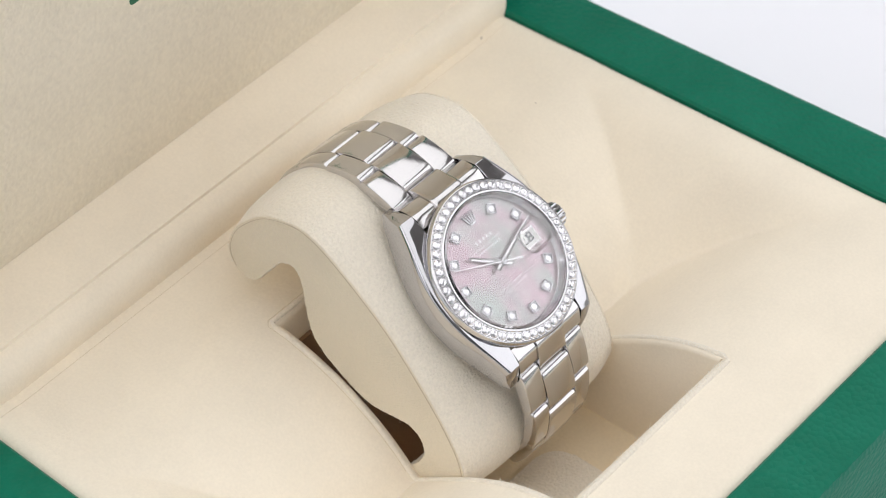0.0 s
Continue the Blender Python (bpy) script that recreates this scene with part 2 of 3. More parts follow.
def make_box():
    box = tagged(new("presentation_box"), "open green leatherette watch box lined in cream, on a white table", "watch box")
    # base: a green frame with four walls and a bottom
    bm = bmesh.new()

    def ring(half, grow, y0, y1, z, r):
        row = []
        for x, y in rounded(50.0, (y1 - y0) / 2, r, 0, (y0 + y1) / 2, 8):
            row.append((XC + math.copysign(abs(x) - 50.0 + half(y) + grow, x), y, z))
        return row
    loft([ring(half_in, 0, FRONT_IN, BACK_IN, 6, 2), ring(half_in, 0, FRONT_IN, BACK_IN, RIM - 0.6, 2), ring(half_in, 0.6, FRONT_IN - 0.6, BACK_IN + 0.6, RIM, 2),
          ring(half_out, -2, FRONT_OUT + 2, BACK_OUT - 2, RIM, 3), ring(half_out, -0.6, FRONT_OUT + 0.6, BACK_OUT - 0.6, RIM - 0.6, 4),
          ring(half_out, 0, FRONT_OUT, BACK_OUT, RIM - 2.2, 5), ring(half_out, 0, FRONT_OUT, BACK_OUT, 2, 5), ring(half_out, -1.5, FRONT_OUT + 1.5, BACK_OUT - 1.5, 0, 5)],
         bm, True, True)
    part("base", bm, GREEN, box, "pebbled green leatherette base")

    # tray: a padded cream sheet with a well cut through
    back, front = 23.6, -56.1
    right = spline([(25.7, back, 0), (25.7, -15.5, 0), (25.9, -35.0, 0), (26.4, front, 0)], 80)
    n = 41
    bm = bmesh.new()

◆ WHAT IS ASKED
All of the lines above should be retyped precisely, apart from the pictures.

◆ IN RESPONSE
0.0 s
Continue the Blender Python (bpy) script that recreates this scene with part 2 of 3. More parts follow.
def make_box():
    box = tagged(new("presentation_box"), "open green leatherette watch box lined in cream, on a white table", "watch box")
    # base: a green frame with four walls and a bottom
    bm = bmesh.new()

    def ring(half, grow, y0, y1, z, r):
        row = []
        for x, y in rounded(50.0, (y1 - y0) / 2, r, 0, (y0 + y1) / 2, 8):
            row.append((XC + math.copysign(abs(x) - 50.0 + half(y) + grow, x), y, z))
        return row
    loft([ring(half_in, 0, FRONT_IN, BACK_IN, 6, 2), ring(half_in, 0, FRONT_IN, BACK_IN, RIM - 0.6, 2), ring(half_in, 0.6, FRONT_IN - 0.6, BACK_IN + 0.6, RIM, 2),
          ring(half_out, -2, FRONT_OUT + 2, BACK_OUT - 2, RIM, 3), ring(half_out, -0.6, FRONT_OUT + 0.6, BACK_OUT - 0.6, RIM - 0.6, 4),
          ring(half_out, 0, FRONT_OUT, BACK_OUT, RIM - 2.2, 5), ring(half_out, 0, FRONT_OUT, BACK_OUT, 2, 5), ring(half_out, -1.5, FRONT_OUT + 1.5, BACK_OUT - 1.5, 0, 5)],
         bm, True, True)
    part("base", bm, GREEN, box, "pebbled green leatherette base")

    # tray: a padded cream sheet with a well cut through
    back, front = 23.6, -56.1
    right = spline([(25.7, back, 0), (25.7, -15.5, 0), (25.9, -35.0, 0), (26.4, front, 0)], 80)
    n = 41
    bm = bmesh.new()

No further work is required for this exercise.